<<<<

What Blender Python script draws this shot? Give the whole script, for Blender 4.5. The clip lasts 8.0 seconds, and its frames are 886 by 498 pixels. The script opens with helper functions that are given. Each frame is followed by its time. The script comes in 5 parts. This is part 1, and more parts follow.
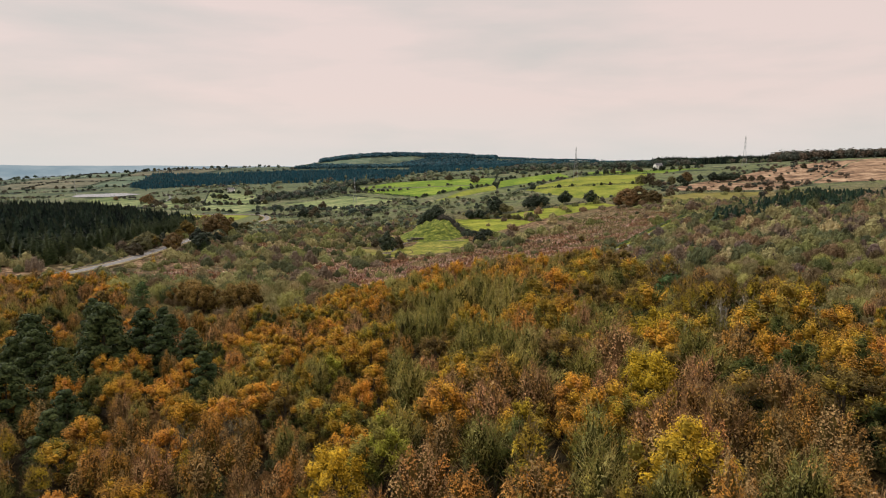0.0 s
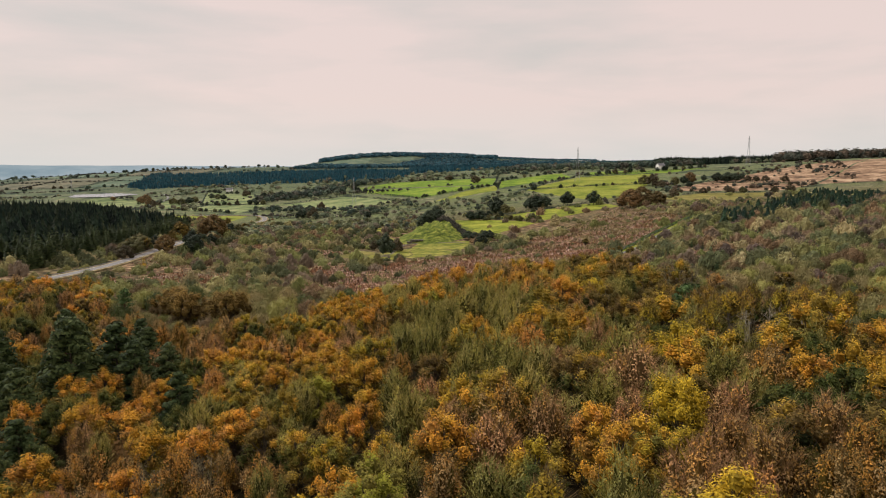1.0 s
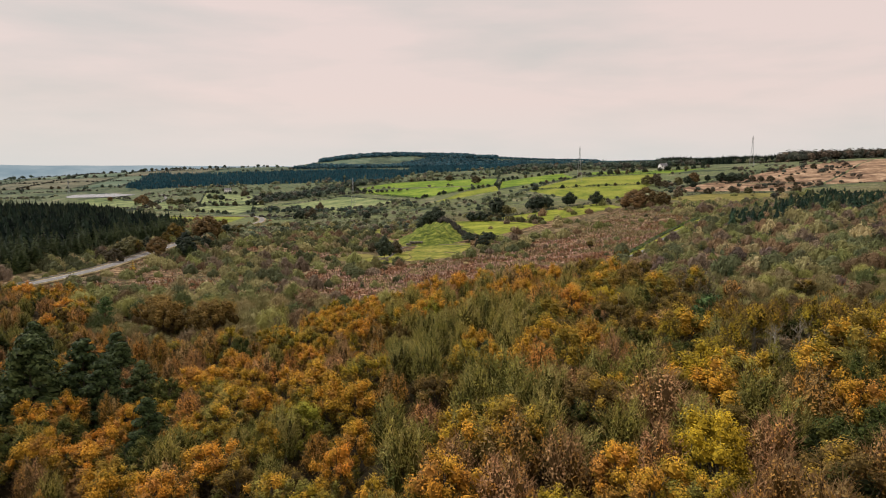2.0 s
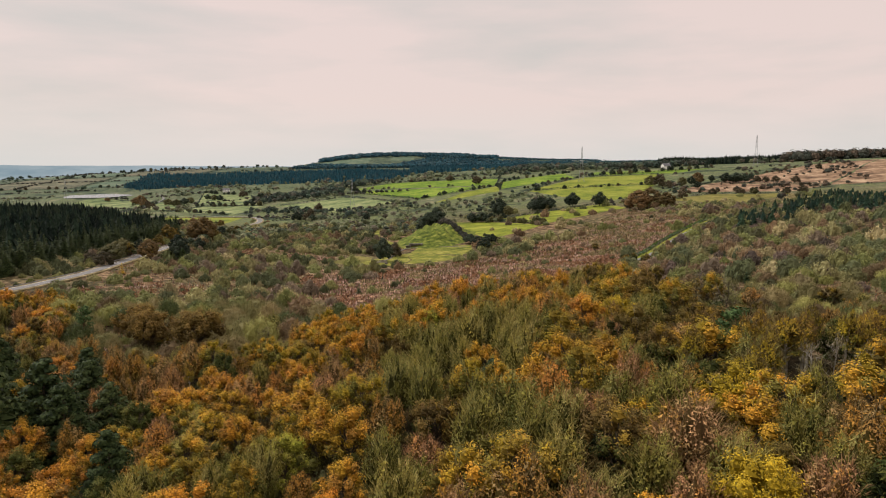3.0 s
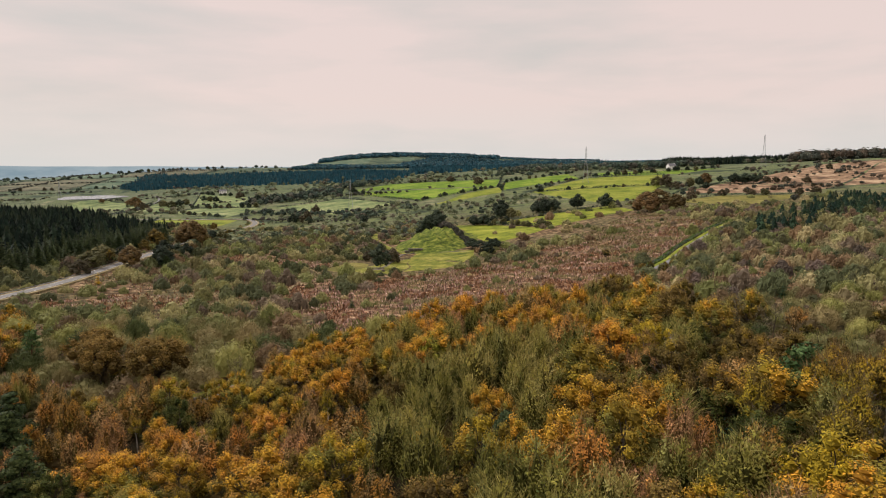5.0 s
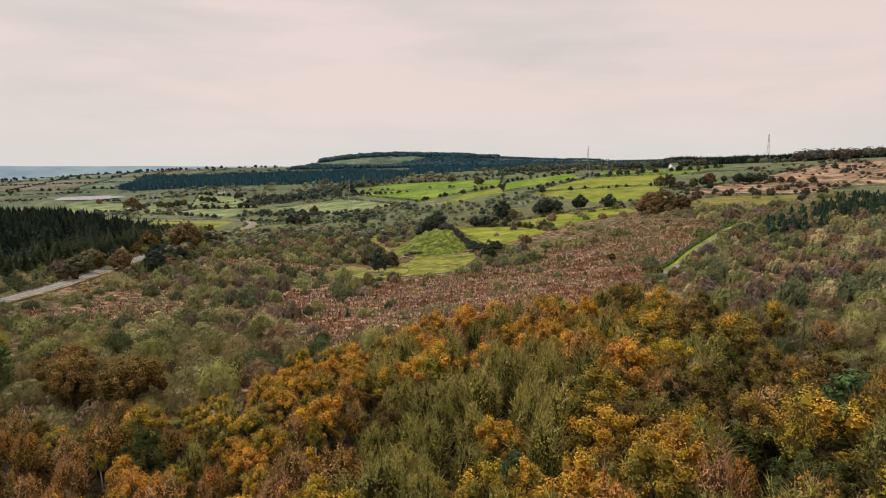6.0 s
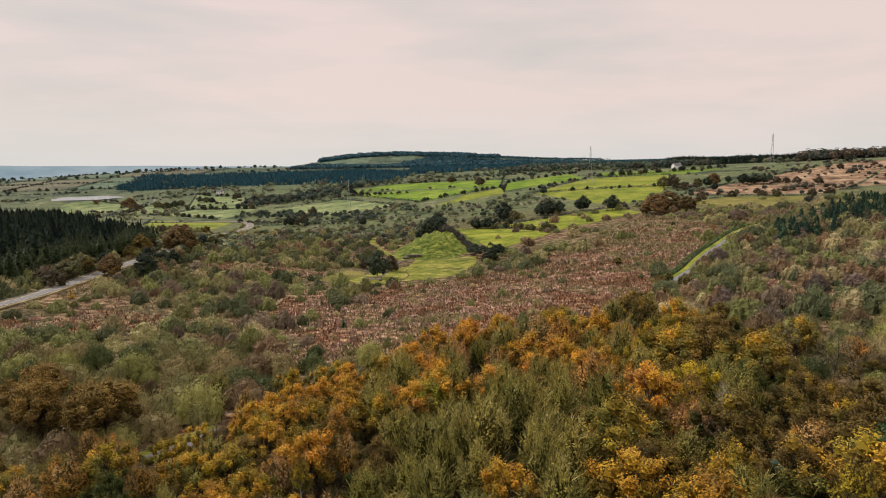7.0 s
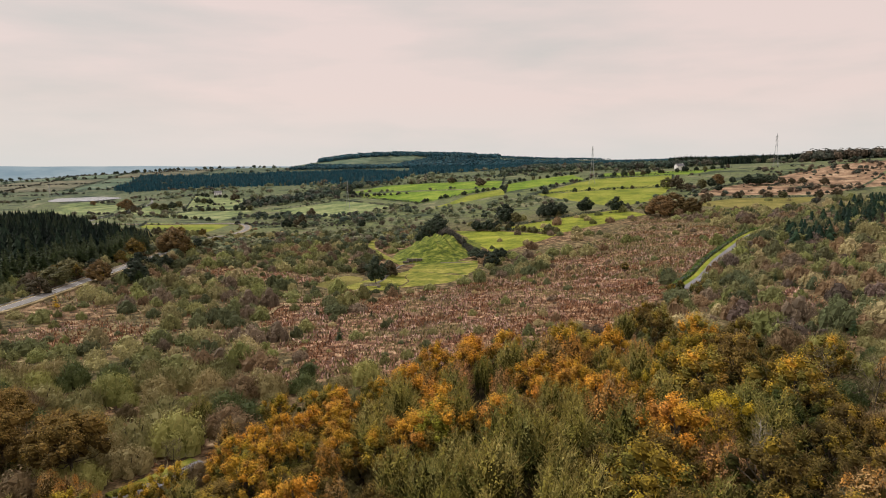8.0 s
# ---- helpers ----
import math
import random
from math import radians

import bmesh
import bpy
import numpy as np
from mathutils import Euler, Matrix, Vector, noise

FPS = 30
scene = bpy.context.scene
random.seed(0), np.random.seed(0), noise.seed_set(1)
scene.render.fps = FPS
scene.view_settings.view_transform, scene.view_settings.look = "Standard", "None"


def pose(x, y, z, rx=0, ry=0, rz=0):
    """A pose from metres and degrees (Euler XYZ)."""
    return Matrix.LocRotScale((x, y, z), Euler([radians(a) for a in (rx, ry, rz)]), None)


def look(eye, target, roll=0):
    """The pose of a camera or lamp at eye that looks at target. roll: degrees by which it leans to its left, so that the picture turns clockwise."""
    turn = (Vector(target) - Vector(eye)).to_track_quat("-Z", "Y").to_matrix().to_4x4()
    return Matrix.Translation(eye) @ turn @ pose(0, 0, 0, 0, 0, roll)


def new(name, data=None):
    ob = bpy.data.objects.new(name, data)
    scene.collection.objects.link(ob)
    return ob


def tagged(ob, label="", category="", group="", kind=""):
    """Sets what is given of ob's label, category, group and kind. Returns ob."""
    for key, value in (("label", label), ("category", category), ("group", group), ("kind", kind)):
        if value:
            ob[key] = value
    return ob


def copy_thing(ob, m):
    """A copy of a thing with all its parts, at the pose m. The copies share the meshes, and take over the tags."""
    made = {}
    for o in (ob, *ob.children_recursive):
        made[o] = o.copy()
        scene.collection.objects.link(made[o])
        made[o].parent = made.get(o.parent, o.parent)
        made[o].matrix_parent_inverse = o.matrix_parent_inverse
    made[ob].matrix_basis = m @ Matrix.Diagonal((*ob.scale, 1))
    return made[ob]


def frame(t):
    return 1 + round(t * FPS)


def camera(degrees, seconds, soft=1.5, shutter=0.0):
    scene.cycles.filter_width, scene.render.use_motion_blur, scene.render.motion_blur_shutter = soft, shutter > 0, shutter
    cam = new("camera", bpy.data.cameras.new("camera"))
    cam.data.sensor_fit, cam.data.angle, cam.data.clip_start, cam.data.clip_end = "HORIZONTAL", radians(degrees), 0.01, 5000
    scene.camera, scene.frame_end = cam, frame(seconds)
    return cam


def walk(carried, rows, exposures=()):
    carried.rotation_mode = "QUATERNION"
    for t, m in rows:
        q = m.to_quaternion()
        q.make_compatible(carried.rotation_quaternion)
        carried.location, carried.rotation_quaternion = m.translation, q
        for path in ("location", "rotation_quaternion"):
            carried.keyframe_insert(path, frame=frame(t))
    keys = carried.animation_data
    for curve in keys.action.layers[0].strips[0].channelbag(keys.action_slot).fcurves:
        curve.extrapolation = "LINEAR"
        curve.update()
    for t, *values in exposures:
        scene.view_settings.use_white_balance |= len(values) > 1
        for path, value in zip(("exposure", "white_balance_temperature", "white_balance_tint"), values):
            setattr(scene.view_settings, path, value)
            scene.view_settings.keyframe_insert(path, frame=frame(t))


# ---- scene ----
cam = camera(68.9, 8.0, soft=1.0)
METRES, EYE, TILT, LEAN, TURN = 100.0, 40.0, -7.1, 0.0, 0.0
ROWS = [
    (0.0, 0.0, 0.0, 0.0, 0.0, 0.0, -0.0),
    (0.5, -0.0007, 0.064, 0.0091, 0.0, 0.0, -0.02),
    (1.0, -0.0008, 0.1277, 0.0175, 0.01, 0.0, -0.02),
    (1.5, -0.0005, 0.191, 0.0266, 0.02, 0.0, -0.02),
    (3.0, -0.0016, 0.3781, 0.0523, 0.06, 0.0, -0.01),
    (3.5, -0.0022, 0.4412, 0.0616, 0.08, 0.01, 0.02),
    (4.0, -0.0032, 0.5032, 0.0711, 0.08, 0.01, 0.05),
    (4.5, -0.0032, 0.5652, 0.0801, 0.1, 0.02, 0.05),
    (6.0, -0.0036, 0.7455, 0.1151, 0.14, -0.04, 0.11),
    (6.5, -0.0048, 0.8048, 0.1286, 0.15, -0.08, 0.14),
    (7.0, -0.0057, 0.8645, 0.1423, 0.16, -0.09, 0.14),
    (7.5, -0.0073, 0.9245, 0.1574, 0.16, -0.11, 0.18),
    (8.0, -0.0083, 0.9844, 0.1709, 0.17, -0.1, 0.18),
]
walk(cam, [(t, pose(0, 0, EYE, TILT, LEAN, TURN) @ pose(METRES * x, METRES * y, METRES * z, 90 + pitch, roll, yaw)) for t, x, y, z, yaw, pitch, roll in ROWS])


# ---- sky and sun ----
world = bpy.data.worlds.new("overcast")
world.use_nodes = True
scene.world = world
wt = world.node_tree
wt.nodes.clear()


def wnode(kind, **sets):
    n = wt.nodes.new(kind)
    for k, v in sets.items():
        n.inputs[k].default_value = v
    return n


SUN_ELEVATION, SUN_TURN = 42.0, 300.0
w_out = wnode("ShaderNodeOutputWorld")
w_bg = wnode("ShaderNodeBackground", Strength=1.0)
w_sky = wt.nodes.new("ShaderNodeTexSky")
w_sky.sky_type = "NISHITA"
w_sky.sun_disc = False
w_sky.sun_elevation = radians(SUN_ELEVATION)
w_sky.sun_rotation = radians(SUN_TURN)
w_scale = wt.nodes.new("ShaderNodeVectorMath")
w_scale.operation = "SCALE"
w_scale.inputs["Scale"].default_value = 0.1
w_co = wt.nodes.new("ShaderNodeTexCoord")
w_map = wt.nodes.new("ShaderNodeMapping")
w_map.inputs["Scale"].default_value = (1.0, 1.0, 5.0)
w_n1 = wnode("ShaderNodeTexNoise", Scale=1.5, Detail=4.0, Roughness=0.55)
w_n2 = wnode("ShaderNodeTexNoise", Scale=4.0, Detail=6.0, Roughness=0.6)
w_add = wt.nodes.new("ShaderNodeMath")
w_add.operation = "MULTIPLY_ADD"
w_add.inputs[1].default_value = 0.35
w_ramp = wt.nodes.new("ShaderNodeValToRGB")
w_ramp.color_ramp.elements[0].position = 0.56
w_ramp.color_ramp.elements[0].color = (0.655, 0.610, 0.572, 1)
w_ramp.color_ramp.elements[1].position = 0.80
w_ramp.color_ramp.elements[1].color = (0.840, 0.688, 0.640, 1)
w_sep = wt.nodes.new("ShaderNodeSeparateXYZ")
w_up = wt.nodes.new("ShaderNodeMapRange")
w_up.interpolation_type = "SMOOTHSTEP"
for key, value in (("From Min", 0.22), ("From Max", 0.95), ("To Min", 1.0), ("To Max", 1.85)):
    w_up.inputs[key].default_value = value
w_low = wt.nodes.new("ShaderNodeMapRange")
for key, value in (("From Min", 0.0), ("From Max", 0.10), ("To Min", 0.75), ("To Max", 0.0)):
    w_low.inputs[key].default_value = value
w_hor = wt.nodes.new("ShaderNodeMixRGB")
w_hor.inputs["Color2"].default_value = (0.70, 0.70, 0.68, 1)
w_dome = wt.nodes.new("ShaderNodeVectorMath")
w_dome.operation = "SCALE"
w_mix = wt.nodes.new("ShaderNodeMixRGB")
w_mix.inputs["Fac"].default_value = 0.93
for a, b in ((w_co.outputs["Generated"], w_map.inputs["Vector"]), (w_map.outputs[0], w_n1.inputs["Vector"]),
             (w_map.outputs[0], w_n2.inputs["Vector"]), (w_n2.outputs["Fac"], w_add.inputs[0]),
             (w_n1.outputs["Fac"], w_add.inputs[2]), (w_add.outputs[0], w_ramp.inputs["Fac"]),
             (w_sky.outputs[0], w_scale.inputs[0]), (w_scale.outputs[0], w_mix.inputs["Color1"]),
             (w_ramp.outputs[0], w_mix.inputs["Color2"]), (w_co.outputs["Generated"], w_sep.inputs[0]), (w_sep.outputs["Z"], w_up.inputs["Value"]),
             (w_sep.outputs["Z"], w_low.inputs["Value"]), (w_low.outputs[0], w_hor.inputs["Fac"]),
             (w_mix.outputs[0], w_hor.inputs["Color1"]), (w_hor.outputs[0], w_dome.inputs[0]), (w_up.outputs[0], w_dome.inputs["Scale"]), (w_dome.outputs[0], w_bg.inputs["Color"]),
             (w_bg.outputs[0], w_out.inputs["Surface"])):
    wt.links.new(a, b)
sun = new("sun", bpy.data.lights.new("sun", "SUN"))
sun.data.energy, sun.data.angle, sun.data.color = 2.7, radians(10), (1.0, 0.95, 0.88)
az, el = radians(SUN_TURN), radians(SUN_ELEVATION)
sun.matrix_world = look((0, 0, 0), (-math.sin(az) * math.cos(el), -math.cos(az) * math.cos(el), -math.sin(el)))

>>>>

§ **YOUR OBJECTIVE**
Repeat exactly the lines from the one containing "curve.update()" to the one containing "scene.view_settings.keyframe_insert(path, frame=frame(t))", both lines included, and nothing else.

§ **EXERCISE RESULT**
        curve.update()
    for t, *values in exposures:
        scene.view_settings.use_white_balance |= len(values) > 1
        for path, value in zip(("exposure", "white_balance_temperature", "white_balance_tint"), values):
            setattr(scene.view_settings, path, value)
            scene.view_settings.keyframe_insert(path, frame=frame(t))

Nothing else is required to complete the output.